Wife says: "He doesn't get it!" Husband says: "No matter what I do, she's never satisfied!"
The people I see in my practice are not bad people. They are generally good parents, good neighbours and good friends. They manage pretty well in most relationships except the one that matters most.
It is women, by and large, who end their marriages. Most men are not unhappy in their marriages. They are just unhappy with their wives’ unhappiness.
I believe that one of the reasons women are so unhappy in their marriages is that they want their men to be more relationally competent than most men know how to be. A wife wants her husband to know how he feels and what he wants; to be able to be vulnerable, sensitive, empathic and introspective.
The problem, however, as I see it, is that in our culture, still, boys are not being raised to know how to be intimate. Girls are still raised to focus on connection, while boys focus on achievement. Girls learn to get their sense of self-worth through connection to others, while boys learn to link self-worth with performance.
While women have changed profoundly over the last thirty years, they have not changed enough. Research shows that although women still do the lion’s share of housework, they continue to minimize this imbalance. Could this be because they still fear being abandoned for a younger, more compliant model? Divorce for women still results in an average 60% drop in their standard of living.

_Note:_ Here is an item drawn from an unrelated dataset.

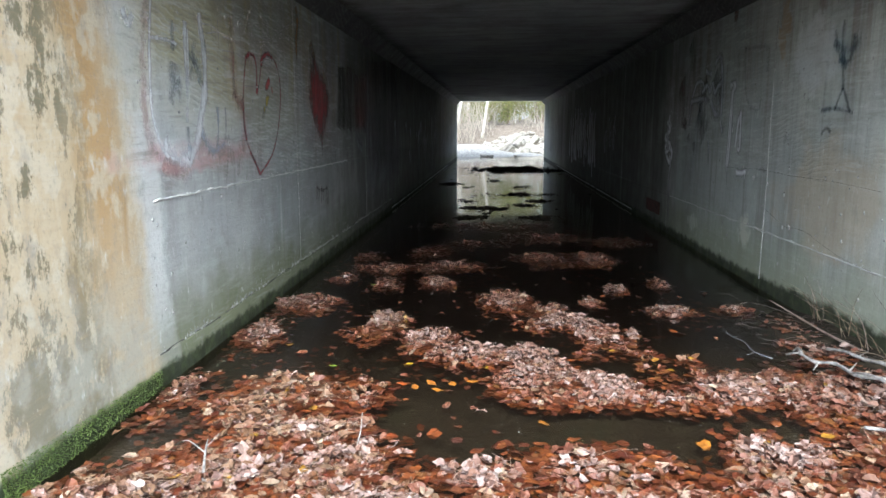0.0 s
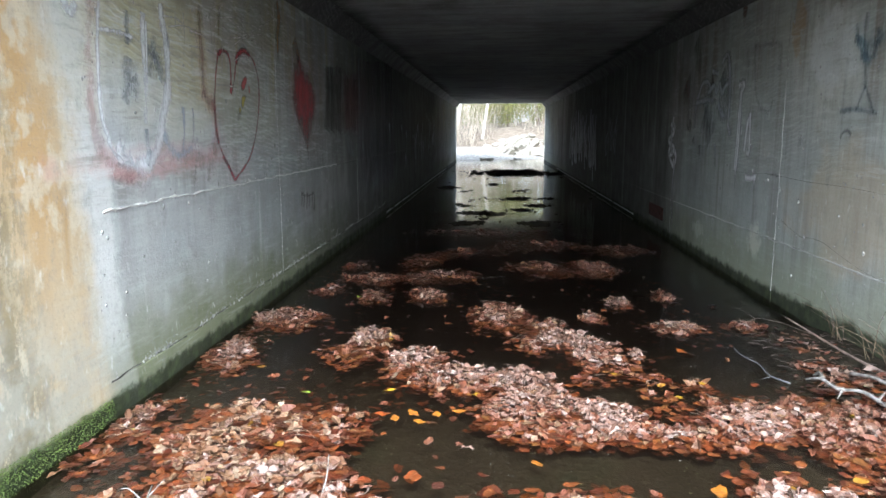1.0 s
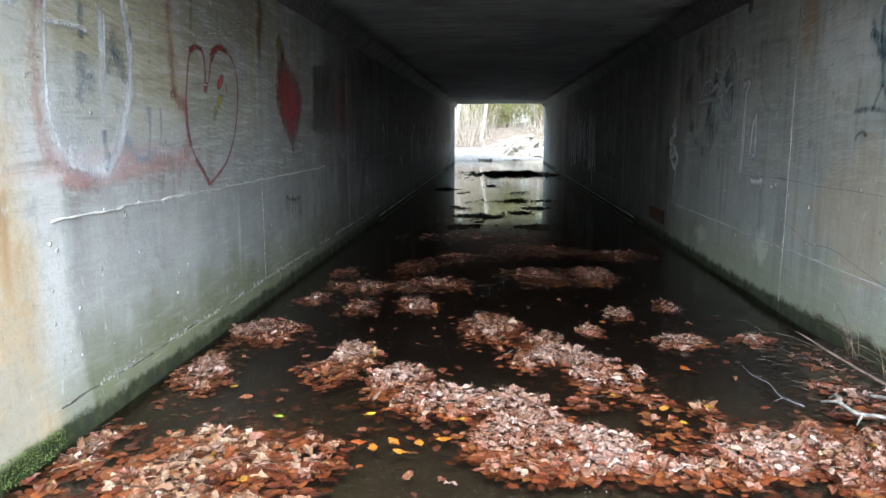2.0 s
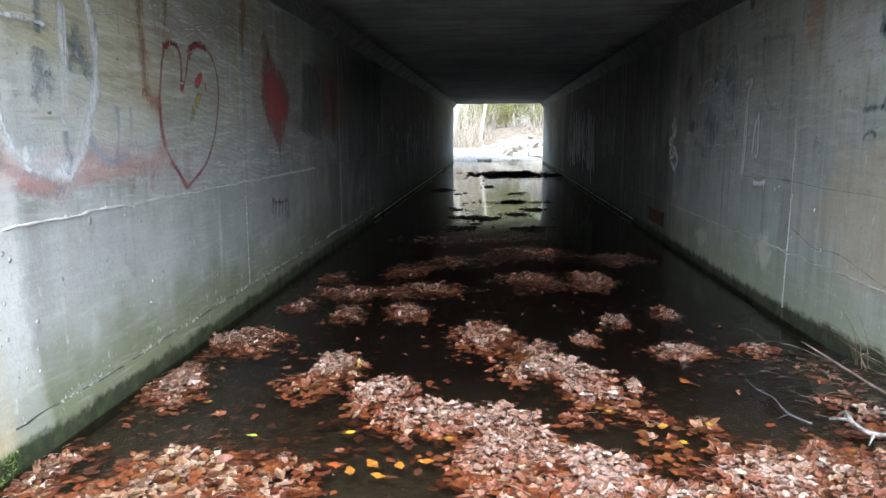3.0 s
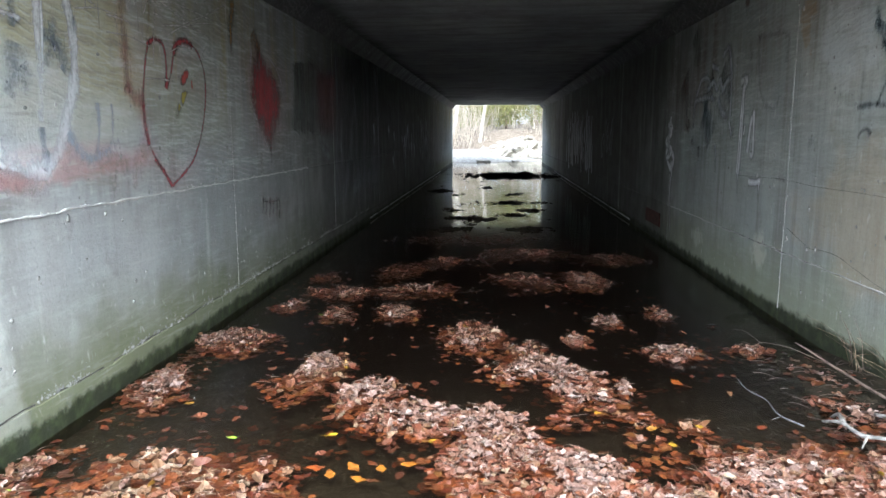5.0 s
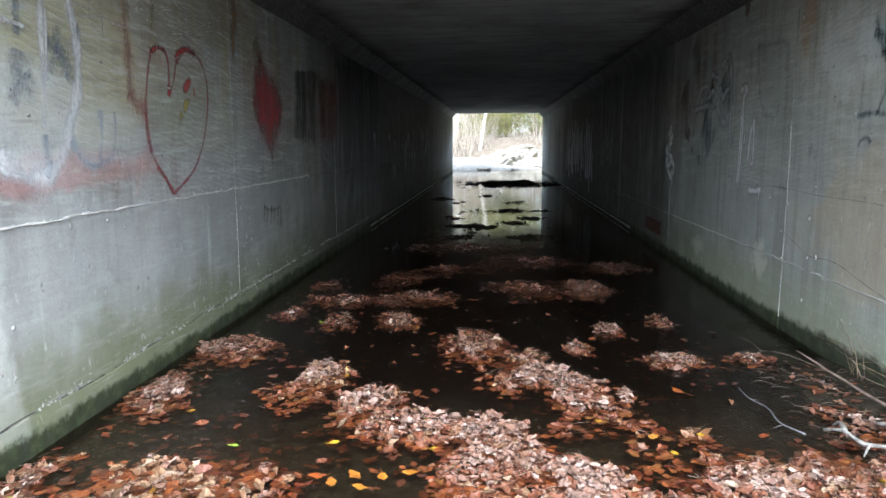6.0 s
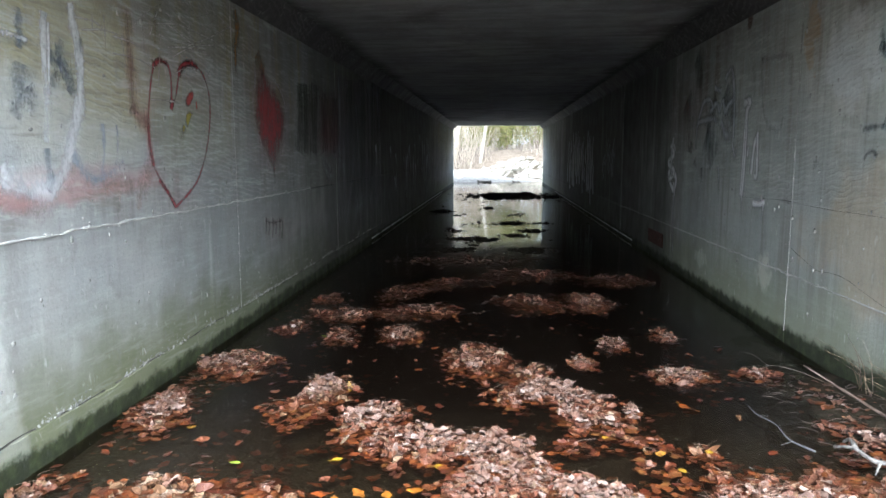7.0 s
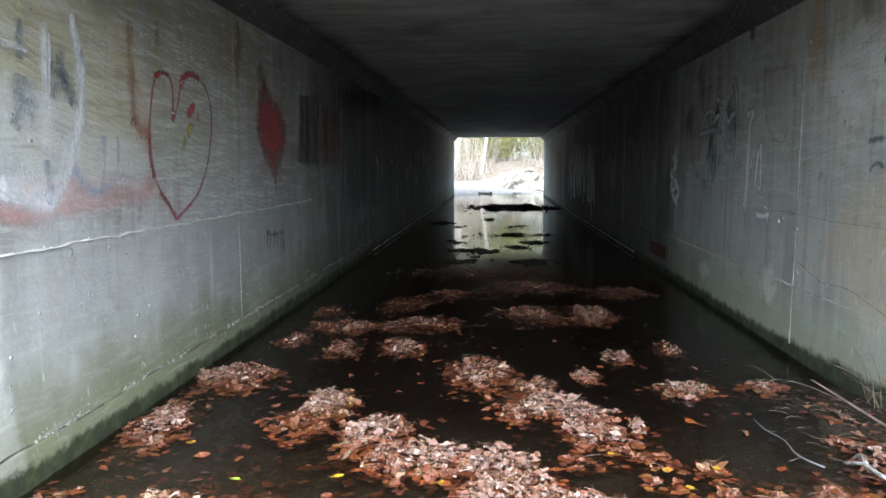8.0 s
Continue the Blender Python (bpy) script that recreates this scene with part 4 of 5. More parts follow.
p.stroke([(11.43, 2.01), (10.91, 2.03), (10.55, 1.99)], 0.06, 0.3)
p.stroke([(10.49, 1.99), (10.30, 1.83), (10.09, 1.81)], 0.1, 0.3)
p.stroke([(10.07, 1.73), (9.97, 1.61), (9.94, 1.68)], 0.05)
p.stroke([(10.41, 2.44), (10.22, 2.52), (10.12, 2.41)], 0.05, 0.3)
p.stroke([(10.78, 2.38), (10.66, 2.35), (10.52, 2.32)], 0.05)
p.stroke([(10.65, 2.38), (10.67, 2.33)], 0.04)
p.stroke([(10.51, 1.49), (10.45, 1.28), (10.43, 1.03)], 0.05, 0.8)
p.done("painted_scribble", P_CHALK, "worn white painted scribble")
p = Paint(1, 1.7)
p.stroke([(9.76, 2.13), (9.60, 2.14), (9.67, 2.05), (9.67, 1.94), (9.67, 1.66), (9.68, 1.41), (9.71, 1.19)], 0.06)
p.stroke([(9.70, 1.97), (9.71, 1.69), (9.73, 1.37), (9.74, 1.21)], 0.035)
p.stroke([(9.71, 1.21), (9.69, 1.08), (9.66, 0.94)], 0.03, 0.8)
p.stroke([(9.32, 1.82), (9.40, 1.72), (9.44, 1.57), (9.46, 1.43)], 0.05)
p.stroke([(9.34, 1.81), (9.32, 1.63), (9.31, 1.42), (9.38, 1.41)], 0.04)
p.stroke([(9.57, 1.69), (9.59, 1.60)], 0.03)
p.stroke([(9.37, 1.15), (9.23, 1.15), (9.06, 1.17)], 0.045)
p.stroke([(9.09, 1.16), (9.09, 1.07), (9.08, 0.95)], 0.025, 0.8)
p.stroke([(12.57, 1.77), (12.67, 1.54), (12.79, 1.31), (12.51, 1.13), (12.37, 1.28), (12.64, 1.43), (12.61, 1.62), (12.49, 1.71)], 0.07)
p.stroke([(12.50, 1.23), (12.44, 1.10), (12.48, 0.96), (12.48, 0.70), (12.41, 0.26)], 0.05, 0.4)
p.stroke([(12.75, 1.75), (12.55, 1.62), (12.85, 1.5), (12.5, 1.38), (12.8, 1.25)], 0.06)
p.stroke([(12.6, 1.85), (12.7, 1.6), (12.62, 1.3)], 0.05, 0.3)
p.done("painted_drips", P_DRIP, "white painted drips and loops")
p = Paint(1)
p.stroke([(9.33, 2.53), (9.30, 2.30), (9.24, 2.06), (9.09, 1.89), (8.83, 1.83), (8.74, 1.95)], 0.035, 0.3)
p.stroke([(9.34, 2.51), (8.98, 2.49), (8.65, 2.44), (8.64, 2.21)], 0.045, 0.2)
p.stroke([(9.56, 2.48), (9.46, 2.17), (9.42, 1.90)], 0.06, 0.5)
p.stroke([(8.71, 1.22), (8.60, 1.22), (8.51, 1.22)], 0.035)
p.stroke([(8.51, 1.22), (8.49, 1.20)], 0.03)
p.stroke([(8.09, 1.56), (7.99, 1.55)], 0.06)
p.done("painted_scrawl", P_FAINT, "dark illegible scrawl")
p = Paint(1, 1.0)
p.stroke([(7.08, 2.49), (7.07, 2.29), (7.03, 2.13), (7.00, 1.97)], 0.05)
p.stroke([(7.00, 1.97), (7.06, 1.87), (7.12, 1.78)], 0.03)
p.stroke([(7.00, 1.97), (6.93, 1.87), (6.85, 1.77)], 0.03)
p.stroke([(7.36, 1.79), (7.12, 1.80), (6.80, 1.76)], 0.045)
p.stroke([(7.21, 2.43), (7.14, 2.27), (7.04, 2.13)], 0.06, 0.3)
p.stroke([(6.88, 2.36), (6.88, 2.24), (7.00, 2.11)], 0.06, 0.3)
p.stroke([(7.22, 2.33), (6.99, 2.25), (6.77, 2.30)], 0.08, 0.4)
p.stroke([(7.11, 2.19), (6.96, 2.15), (6.87, 2.19)], 0.07, 0.4)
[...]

So, what happens is, that women either put their marriage on the line or swallow their needs and bury their resentment (along with their passion). They begin to fight less, give less, and finally feel less and eventually give up.
If you are reading this and recognize yourself here, and you choose the therapy route, here is what you can expect. As a woman, you will learn to move away from complaints to speaking your truth effectively and setting real limits. Men, you will learn to listen and be authentic. And through this process, you will reclaim both emotional connection and passion.
As a couple, you can then co-create a new vision for relationship and live it on a daily practice. Intimacy - as I have come to understand it after 25 years of doing this work, both personally and professionally - is a skill set. It is not something a couple has. It is something a couple does.